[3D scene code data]

+++

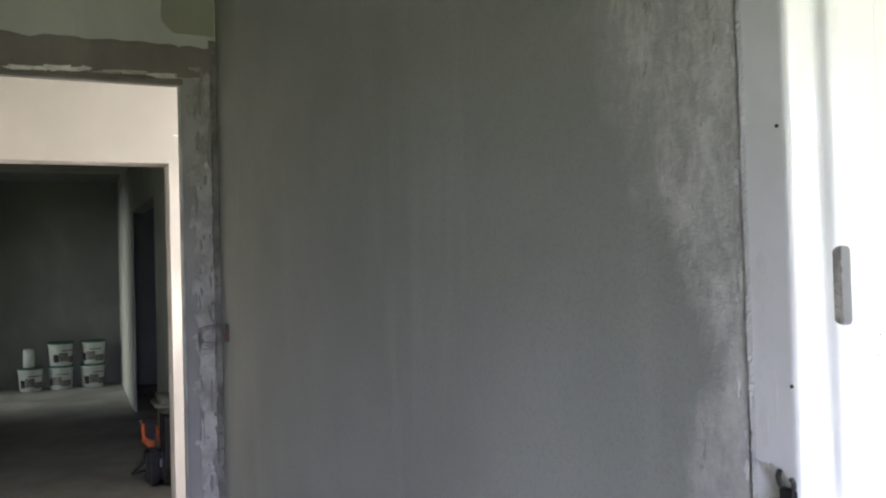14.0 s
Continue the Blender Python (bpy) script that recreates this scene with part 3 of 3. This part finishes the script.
for n, (x, z, w, h) in enumerate(((-0.405, 1.805, 0.06, 0.025), (-0.412, 1.575, 0.035, 0.03), (-0.40, 1.655, 0.035, 0.015), (-0.405, 1.447, 0.03, 0.025), (-0.40, 1.30, 0.028, 0.05), (-0.445, 1.175, 0.05, 0.06),
                                  (-0.45, 1.13, 0.03, 0.05), (-0.415, 1.05, 0.03, 0.02), (-0.385, 1.345, 0.03, 0.02), (-0.42, 1.51, 0.02, 0.03), (-0.33, 1.67, 0.015, 0.01))):
    part("mortar_pit", flake((x, YB, z), (1, 0, 0), (0, 0, 1), (0, -1, 0), w, h, 31.0 + n * 1.9, 0.0045, 11, 0.14), M_MORTAR, wall_rough)
part("chased_strip", rugged_strip((-0.262, YB + 0.003, 0.0), (0, 0, 1), (1, 0, 0), (0, -1, 0), H, 0.036, 0.006, 0.014, 0.006, 41.0, 9.0), M_CHANNEL, wall_rough, "chased channel beside the doorway, colour darkened for depth")
part("rough_render", rugged_strip((-0.62, YB + 0.002, 0.0), (0, 0, 1), (1, 0, 0), (0, -1, 0), H, 0.20, 0.006, 0.012, 0.009, 47.0, 9.0), M_RENDER, wall_rough, "coarse grey render, combed while wet")


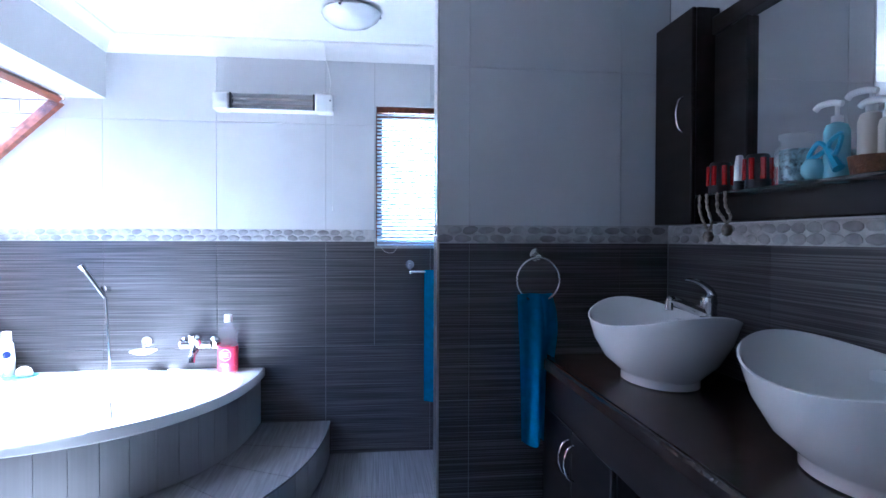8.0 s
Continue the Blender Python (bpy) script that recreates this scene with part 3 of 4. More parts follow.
# ---- back window with blind ----
w2 = thing("window_2", "timber window behind a white venetian blind", "window", kind="structure")
part("frame", block(WX0, WX1, 8.19, 8.235, WZ1 - 0.04, WZ1, 0.003), M_FRAME, w2)
part("frame", block(WX0, WX1, 8.19, 8.235, WZ0, WZ0 + 0.04, 0.003), M_FRAME, w2)
for a in (WX0, WX1 - 0.04):
    part("frame", block(a, a + 0.04, 8.19, 8.235, WZ0 + 0.041, WZ1 - 0.041, 0.003), M_FRAME, w2)
p = part("pane", block(WX0 + 0.04, WX1 - 0.04, 8.21, 8.214, WZ0 + 0.04, WZ1 - 0.04), M_CLEAR, w2)
p.visible_shadow = False
structure("window_reveal_2", block(WX0 - 0.004, WX1 + 0.004, YB - 0.003, YB + 0.16, WZ0 - 0.012, WZ0 - 0.0005), M_TRIM, "thin metal sill edge of the window", "trim")
for a in (WX0 - 0.008, WX1):
    structure("trim_window_2", block(a, a + 0.008, YB - 0.004, YB + 0.14, WZ0, WZ1), M_TRIM, "metal tile trim beside the window", "trim")
bl = thing("venetian_blind", "lowered white venetian blind with thin slats", "blind", pose(0, 0, 0))
part("head_rail", block(WX0 + 0.003, WX1 - 0.003, YB + 0.004, YB + 0.034, WZ1 - 0.034, WZ1 - 0.002, 0.002), M_FRAME, bl, "brown head rail")
part("bottom_rail", block(WX0 + 0.004, WX1 - 0.004, YB + 0.008, YB + 0.03, WZ0 + 0.004, WZ0 + 0.016, 0.002), M_SLAT, bl)
nsl = 35
for i in range(nsl):
    z = WZ0 + 0.03 + (WZ1 - WZ0 - 0.075) * i / (nsl - 1)
    b = bmesh.new()
    prof = [(-0.0115, -0.0085), (-0.004, -0.0015), (0.004, 0.0035), (0.0115, 0.0065)]
    vs = [[b.verts.new((x, YB + 0.019 + u, z + w)) for u, w in prof] for x in (WX0 + 0.006, WX1 - 0.006)]
    for k in range(3):
        b.faces.new((vs[0][k], vs[0][k + 1], vs[1][k + 1], vs[1][k]))
    bmesh.ops.solidify(b, geom=list(b.faces), thickness=0.0006)
    part("slat", b, M_SLAT, bl)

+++

**DIRECTIONS FOR THIS TASK:** Write out all the entries word for word, but skip any images.

**OUTPUT FOR THIS EXERCISE:**
14.0 s
Continue the Blender Python (bpy) script that recreates this scene with part 3 of 3. This part finishes the script.
for n, (x, z, w, h) in enumerate(((-0.405, 1.805, 0.06, 0.025), (-0.412, 1.575, 0.035, 0.03), (-0.40, 1.655, 0.035, 0.015), (-0.405, 1.447, 0.03, 0.025), (-0.40, 1.30, 0.028, 0.05), (-0.445, 1.175, 0.05, 0.06),
                                  (-0.45, 1.13, 0.03, 0.05), (-0.415, 1.05, 0.03, 0.02), (-0.385, 1.345, 0.03, 0.02), (-0.42, 1.51, 0.02, 0.03), (-0.33, 1.67, 0.015, 0.01))):
    part("mortar_pit", flake((x, YB, z), (1, 0, 0), (0, 0, 1), (0, -1, 0), w, h, 31.0 + n * 1.9, 0.0045, 11, 0.14), M_MORTAR, wall_rough)
part("chased_strip", rugged_strip((-0.262, YB + 0.003, 0.0), (0, 0, 1), (1, 0, 0), (0, -1, 0), H, 0.036, 0.006, 0.014, 0.006, 41.0, 9.0), M_CHANNEL, wall_rough, "chased channel beside the doorway, colour darkened for depth")
part("rough_render", rugged_strip((-0.62, YB + 0.002, 0.0), (0, 0, 1), (1, 0, 0), (0, -1, 0), H, 0.20, 0.006, 0.012, 0.009, 47.0, 9.0), M_RENDER, wall_rough, "coarse grey render, combed while wet")


8.0 s
Continue the Blender Python (bpy) script that recreates this scene with part 3 of 4. More parts follow.
# ---- back window with blind ----
w2 = thing("window_2", "timber window behind a white venetian blind", "window", kind="structure")
part("frame", block(WX0, WX1, 8.19, 8.235, WZ1 - 0.04, WZ1, 0.003), M_FRAME, w2)
part("frame", block(WX0, WX1, 8.19, 8.235, WZ0, WZ0 + 0.04, 0.003), M_FRAME, w2)
for a in (WX0, WX1 - 0.04):
    part("frame", block(a, a + 0.04, 8.19, 8.235, WZ0 + 0.041, WZ1 - 0.041, 0.003), M_FRAME, w2)
p = part("pane", block(WX0 + 0.04, WX1 - 0.04, 8.21, 8.214, WZ0 + 0.04, WZ1 - 0.04), M_CLEAR, w2)
p.visible_shadow = False
structure("window_reveal_2", block(WX0 - 0.004, WX1 + 0.004, YB - 0.003, YB + 0.16, WZ0 - 0.012, WZ0 - 0.0005), M_TRIM, "thin metal sill edge of the window", "trim")
for a in (WX0 - 0.008, WX1):
    structure("trim_window_2", block(a, a + 0.008, YB - 0.004, YB + 0.14, WZ0, WZ1), M_TRIM, "metal tile trim beside the window", "trim")
bl = thing("venetian_blind", "lowered white venetian blind with thin slats", "blind", pose(0, 0, 0))
part("head_rail", block(WX0 + 0.003, WX1 - 0.003, YB + 0.004, YB + 0.034, WZ1 - 0.034, WZ1 - 0.002, 0.002), M_FRAME, bl, "brown head rail")
part("bottom_rail", block(WX0 + 0.004, WX1 - 0.004, YB + 0.008, YB + 0.03, WZ0 + 0.004, WZ0 + 0.016, 0.002), M_SLAT, bl)
nsl = 35
for i in range(nsl):
    z = WZ0 + 0.03 + (WZ1 - WZ0 - 0.075) * i / (nsl - 1)
    b = bmesh.new()
    prof = [(-0.0115, -0.0085), (-0.004, -0.0015), (0.004, 0.0035), (0.0115, 0.0065)]
    vs = [[b.verts.new((x, YB + 0.019 + u, z + w)) for u, w in prof] for x in (WX0 + 0.006, WX1 - 0.006)]
    for k in range(3):
        b.faces.new((vs[0][k], vs[0][k + 1], vs[1][k + 1], vs[1][k]))
    bmesh.ops.solidify(b, geom=list(b.faces), thickness=0.0006)
    part("slat", b, M_SLAT, bl)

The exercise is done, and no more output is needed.